++++ Data to process ++++
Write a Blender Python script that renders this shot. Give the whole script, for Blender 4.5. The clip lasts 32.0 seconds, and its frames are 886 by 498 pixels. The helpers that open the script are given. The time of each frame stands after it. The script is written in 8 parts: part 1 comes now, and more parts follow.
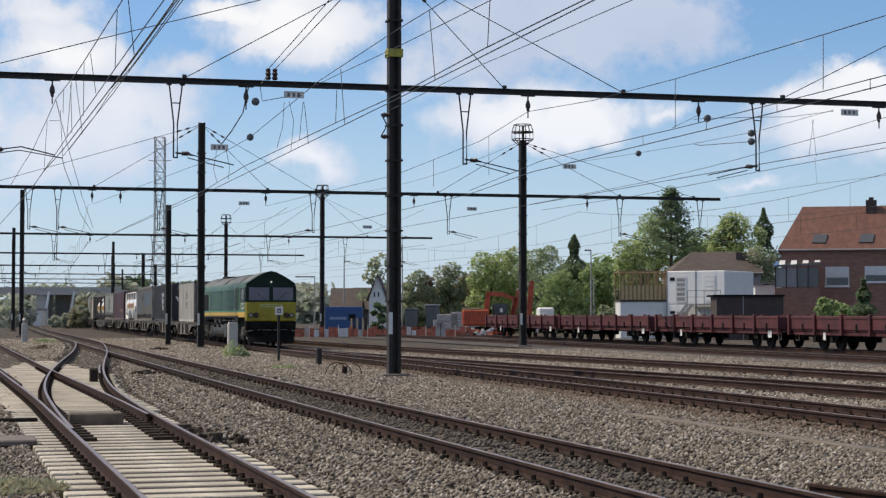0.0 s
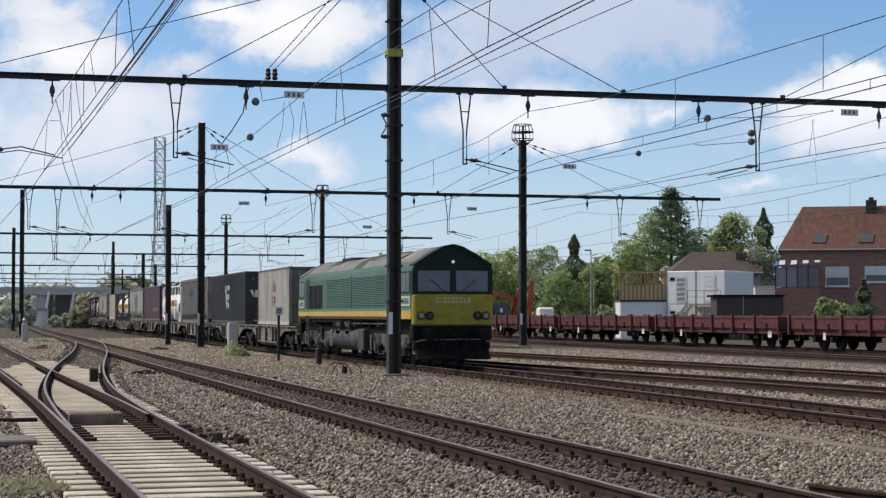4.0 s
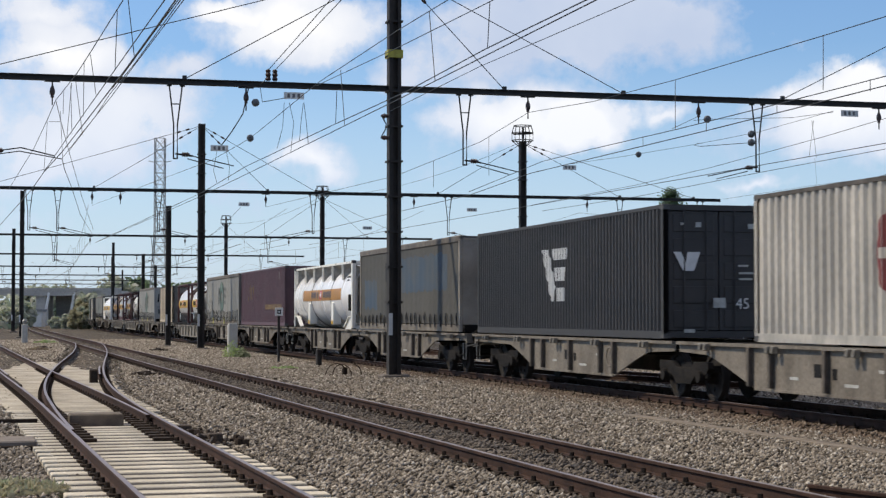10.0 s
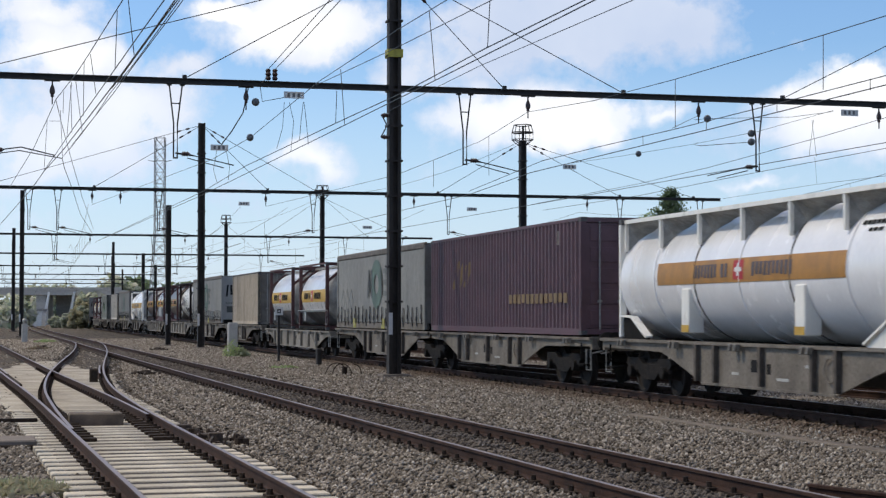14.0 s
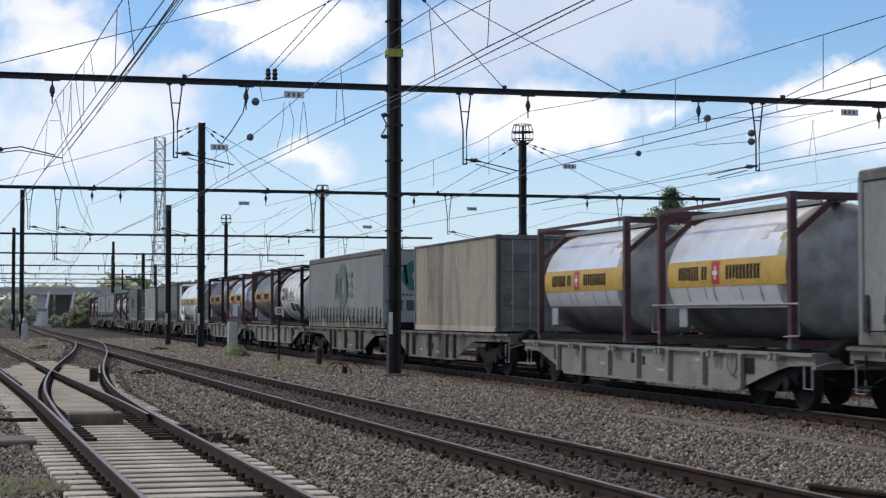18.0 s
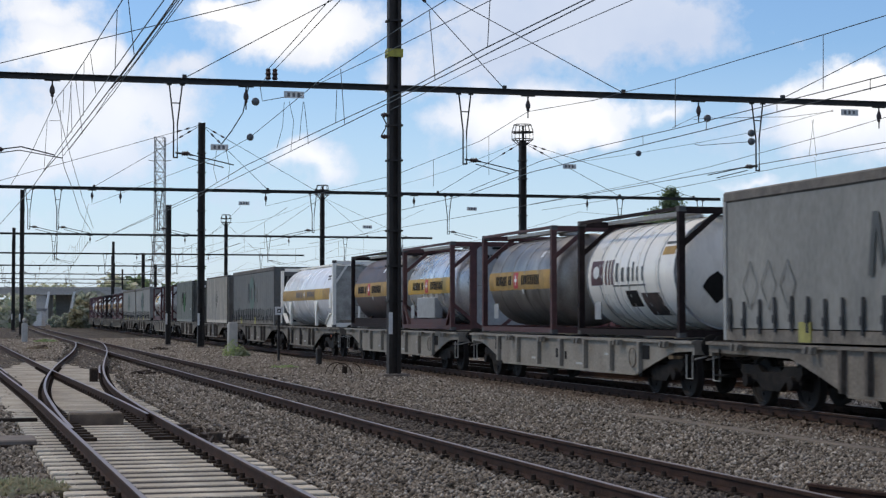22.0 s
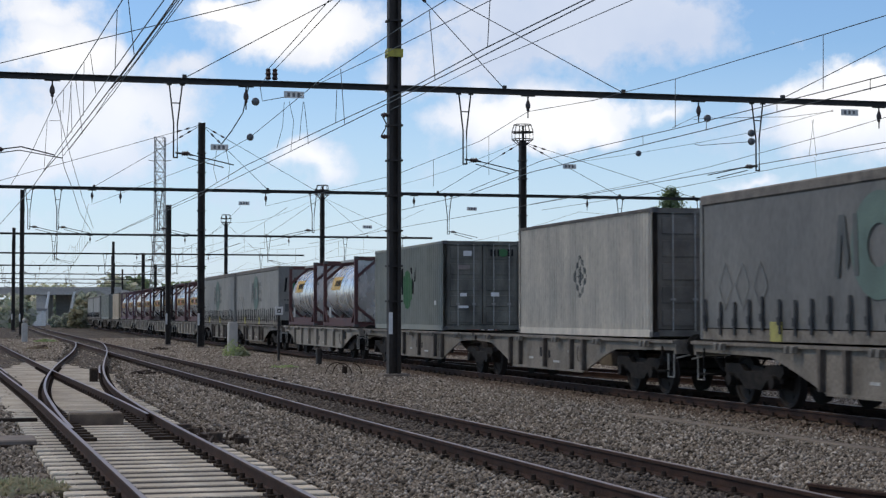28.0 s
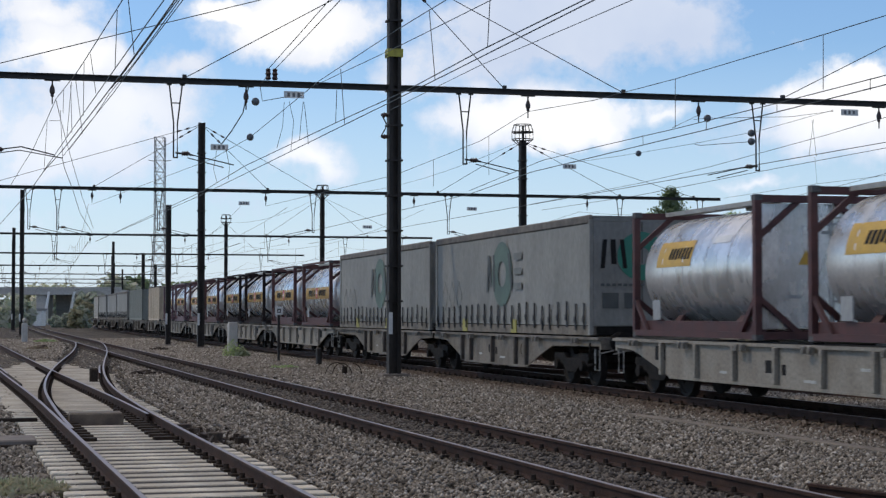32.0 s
++++
++++ Data to process ++++
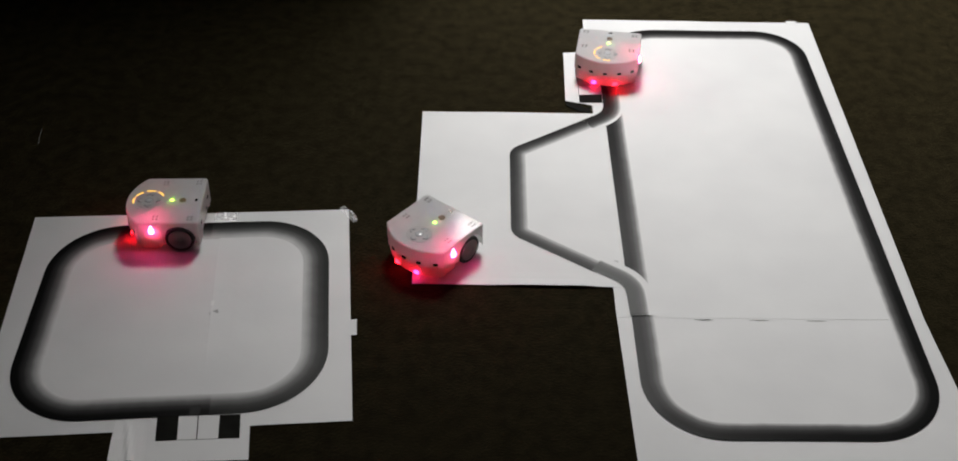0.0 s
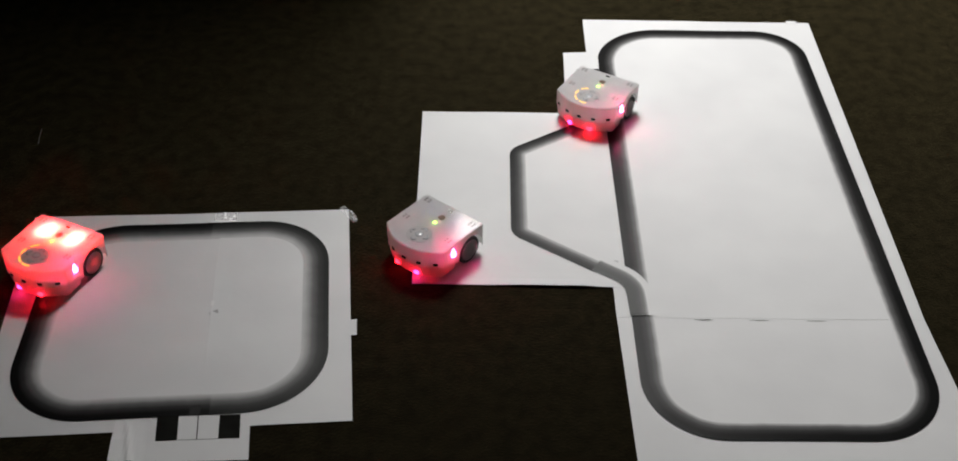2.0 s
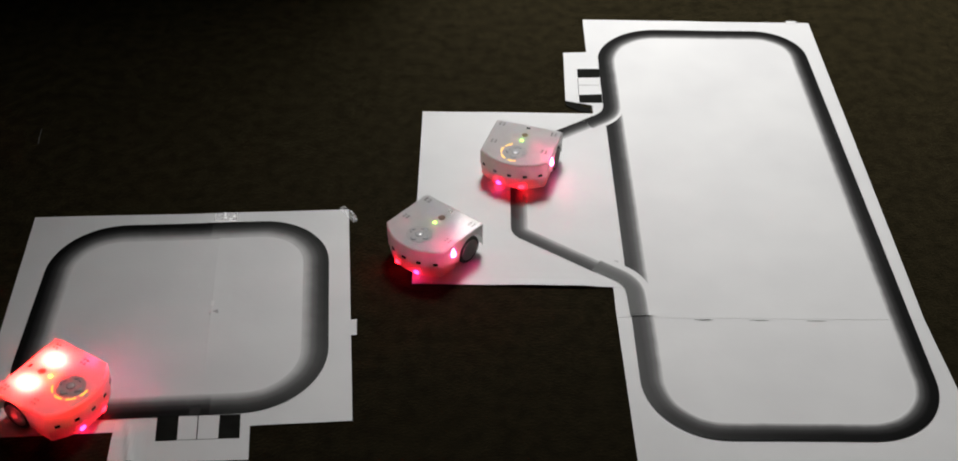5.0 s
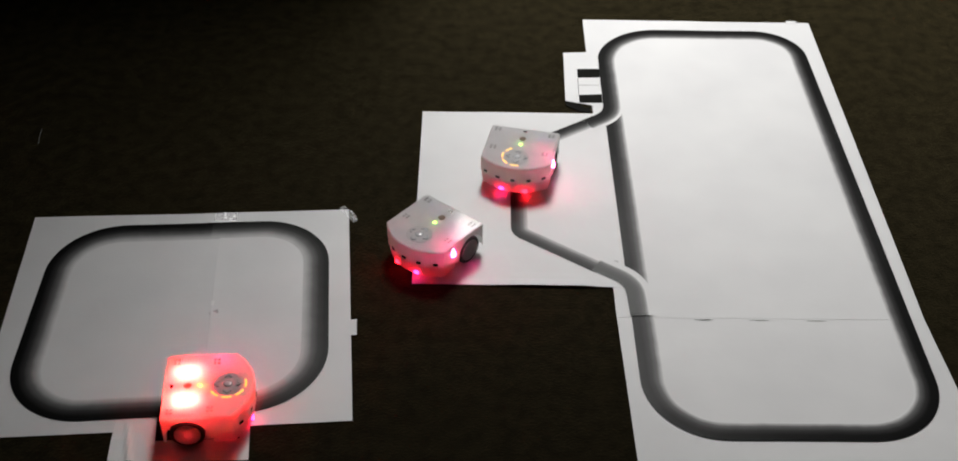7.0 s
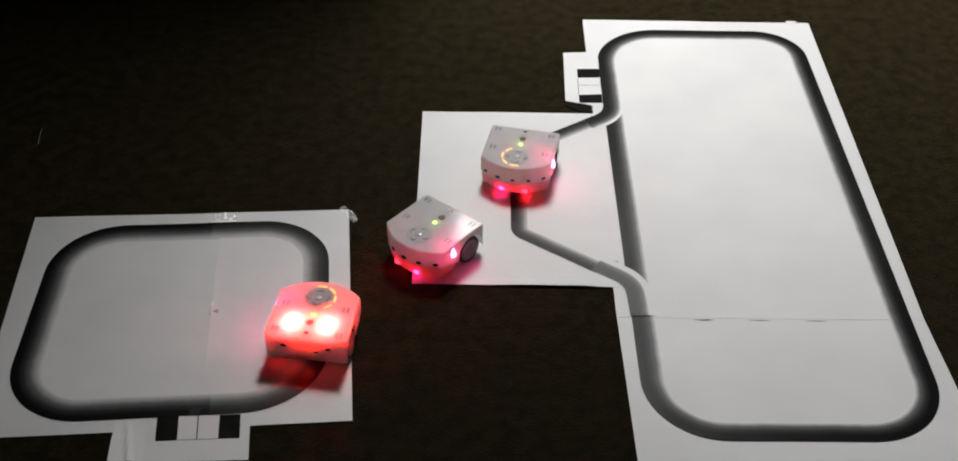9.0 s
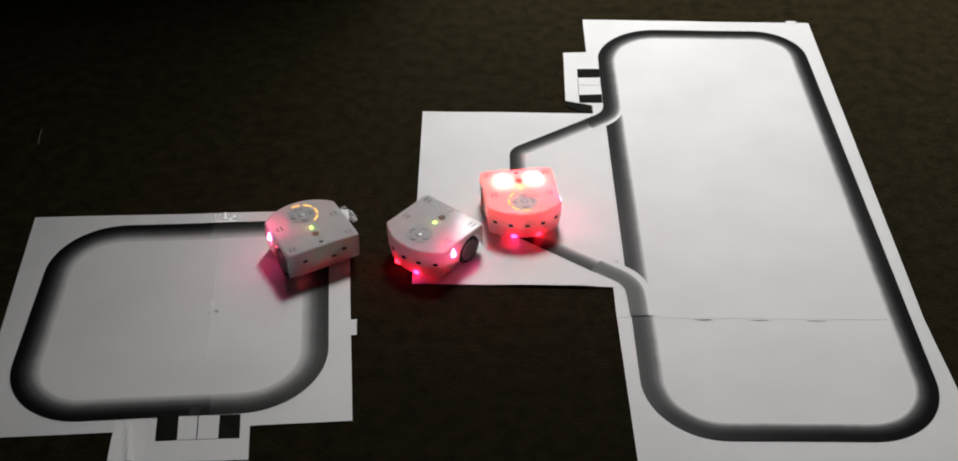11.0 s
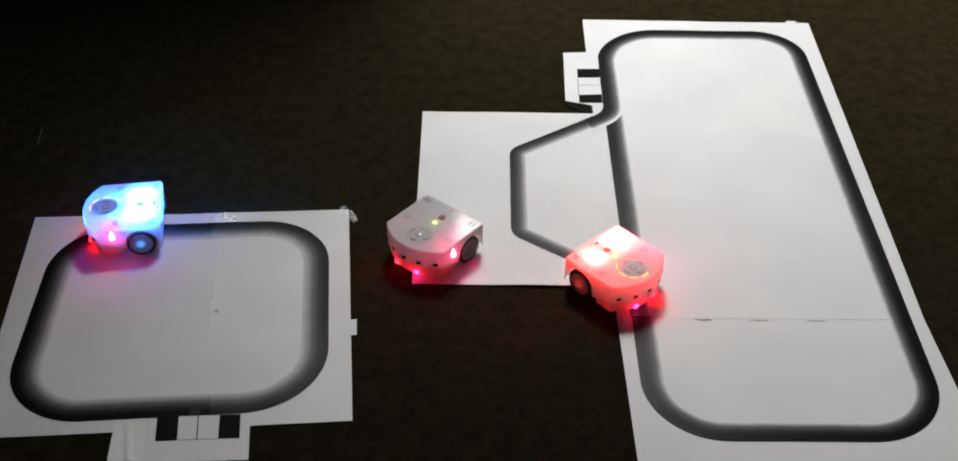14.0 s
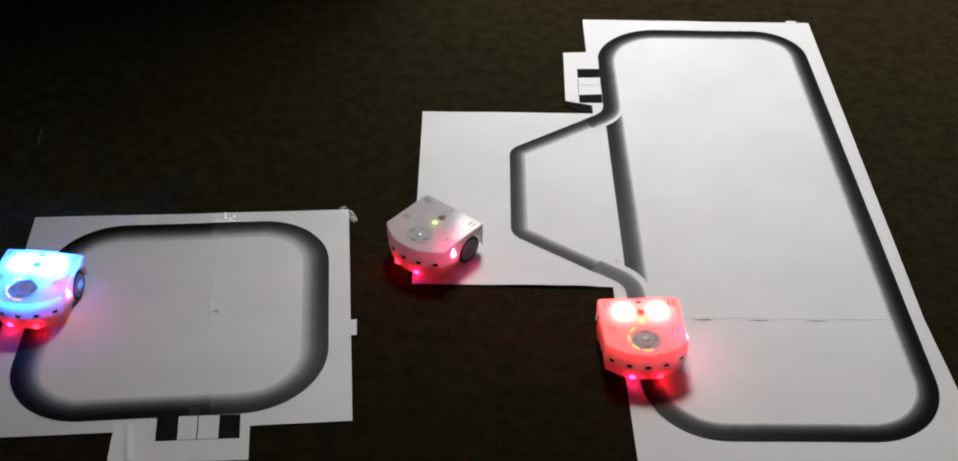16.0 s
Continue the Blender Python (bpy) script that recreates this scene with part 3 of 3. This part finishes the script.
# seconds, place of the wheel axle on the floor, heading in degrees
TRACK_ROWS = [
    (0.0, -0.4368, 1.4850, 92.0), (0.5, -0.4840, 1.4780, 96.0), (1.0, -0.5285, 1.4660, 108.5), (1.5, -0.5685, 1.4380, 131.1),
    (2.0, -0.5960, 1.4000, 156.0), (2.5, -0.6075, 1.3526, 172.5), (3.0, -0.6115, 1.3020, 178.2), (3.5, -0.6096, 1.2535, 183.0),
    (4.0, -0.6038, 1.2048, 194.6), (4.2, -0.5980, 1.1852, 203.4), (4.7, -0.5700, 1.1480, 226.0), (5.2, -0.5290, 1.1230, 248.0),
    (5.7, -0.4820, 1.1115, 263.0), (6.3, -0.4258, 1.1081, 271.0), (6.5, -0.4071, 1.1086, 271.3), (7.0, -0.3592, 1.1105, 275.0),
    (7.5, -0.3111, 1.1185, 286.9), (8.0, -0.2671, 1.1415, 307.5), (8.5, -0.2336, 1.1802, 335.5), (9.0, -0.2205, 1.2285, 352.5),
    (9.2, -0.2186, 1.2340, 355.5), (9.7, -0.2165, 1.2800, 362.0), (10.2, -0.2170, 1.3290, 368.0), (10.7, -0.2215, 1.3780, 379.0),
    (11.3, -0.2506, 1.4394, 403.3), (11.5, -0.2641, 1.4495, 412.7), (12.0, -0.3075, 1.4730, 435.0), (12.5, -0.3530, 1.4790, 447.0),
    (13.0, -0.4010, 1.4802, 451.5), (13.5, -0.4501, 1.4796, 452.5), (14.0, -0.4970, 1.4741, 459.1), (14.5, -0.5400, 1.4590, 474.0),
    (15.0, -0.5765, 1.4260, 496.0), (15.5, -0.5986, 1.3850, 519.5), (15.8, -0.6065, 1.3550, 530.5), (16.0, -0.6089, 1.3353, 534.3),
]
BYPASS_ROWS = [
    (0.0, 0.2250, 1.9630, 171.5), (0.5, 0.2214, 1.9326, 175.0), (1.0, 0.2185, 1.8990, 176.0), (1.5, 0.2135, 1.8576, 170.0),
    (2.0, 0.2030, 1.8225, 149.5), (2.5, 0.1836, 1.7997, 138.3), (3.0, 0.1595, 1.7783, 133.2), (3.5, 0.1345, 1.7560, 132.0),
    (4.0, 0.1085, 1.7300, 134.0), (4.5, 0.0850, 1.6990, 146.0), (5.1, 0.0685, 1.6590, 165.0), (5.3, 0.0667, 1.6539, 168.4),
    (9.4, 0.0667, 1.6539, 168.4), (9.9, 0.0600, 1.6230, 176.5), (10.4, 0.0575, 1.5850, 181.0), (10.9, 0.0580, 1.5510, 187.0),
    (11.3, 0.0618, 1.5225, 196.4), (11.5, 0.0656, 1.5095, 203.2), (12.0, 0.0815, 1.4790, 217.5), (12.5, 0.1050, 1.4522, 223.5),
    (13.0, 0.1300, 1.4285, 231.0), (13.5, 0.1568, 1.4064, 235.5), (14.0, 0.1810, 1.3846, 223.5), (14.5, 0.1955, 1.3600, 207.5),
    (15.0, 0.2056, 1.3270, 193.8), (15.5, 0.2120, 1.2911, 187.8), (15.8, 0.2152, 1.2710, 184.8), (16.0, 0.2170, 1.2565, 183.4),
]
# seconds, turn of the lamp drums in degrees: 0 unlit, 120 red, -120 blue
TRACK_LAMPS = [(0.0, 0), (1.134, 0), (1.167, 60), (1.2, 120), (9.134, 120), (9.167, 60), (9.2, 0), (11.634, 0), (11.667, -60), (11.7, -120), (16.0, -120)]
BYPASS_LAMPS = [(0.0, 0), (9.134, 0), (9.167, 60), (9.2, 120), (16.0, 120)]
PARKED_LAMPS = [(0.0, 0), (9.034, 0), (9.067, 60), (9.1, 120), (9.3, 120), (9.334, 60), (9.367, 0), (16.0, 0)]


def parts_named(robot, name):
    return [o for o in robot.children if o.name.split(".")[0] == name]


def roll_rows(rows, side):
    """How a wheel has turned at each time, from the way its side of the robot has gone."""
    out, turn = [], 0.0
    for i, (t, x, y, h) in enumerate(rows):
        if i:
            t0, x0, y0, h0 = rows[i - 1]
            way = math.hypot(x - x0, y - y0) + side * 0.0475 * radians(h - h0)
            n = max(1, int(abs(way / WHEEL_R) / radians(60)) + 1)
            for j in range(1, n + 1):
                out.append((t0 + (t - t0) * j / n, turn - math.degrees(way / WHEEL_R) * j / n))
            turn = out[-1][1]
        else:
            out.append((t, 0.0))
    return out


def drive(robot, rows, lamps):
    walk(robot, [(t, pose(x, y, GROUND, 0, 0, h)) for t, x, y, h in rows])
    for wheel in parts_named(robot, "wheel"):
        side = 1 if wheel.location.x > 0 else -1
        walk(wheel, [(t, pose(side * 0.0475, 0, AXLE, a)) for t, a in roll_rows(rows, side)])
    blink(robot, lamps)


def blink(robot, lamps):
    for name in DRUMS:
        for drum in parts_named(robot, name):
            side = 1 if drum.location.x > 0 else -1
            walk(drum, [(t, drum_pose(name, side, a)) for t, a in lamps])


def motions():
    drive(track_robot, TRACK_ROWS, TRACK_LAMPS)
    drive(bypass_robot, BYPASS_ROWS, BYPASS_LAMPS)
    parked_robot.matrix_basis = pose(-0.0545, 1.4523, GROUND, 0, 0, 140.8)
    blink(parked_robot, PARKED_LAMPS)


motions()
++++
■ Stated exercise
Only lines with the string "script" belong in your answer; copy each one.

■ Reply
Write a Blender Python script that renders this shot. Give the whole script, for Blender 4.5. The clip lasts 32.0 seconds, and its frames are 886 by 498 pixels. The helpers that open the script are given. The time of each frame stands after it. The script is written in 8 parts: part 1 comes now, and more parts follow.
Continue the Blender Python (bpy) script that recreates this scene with part 3 of 3. This part finishes the script.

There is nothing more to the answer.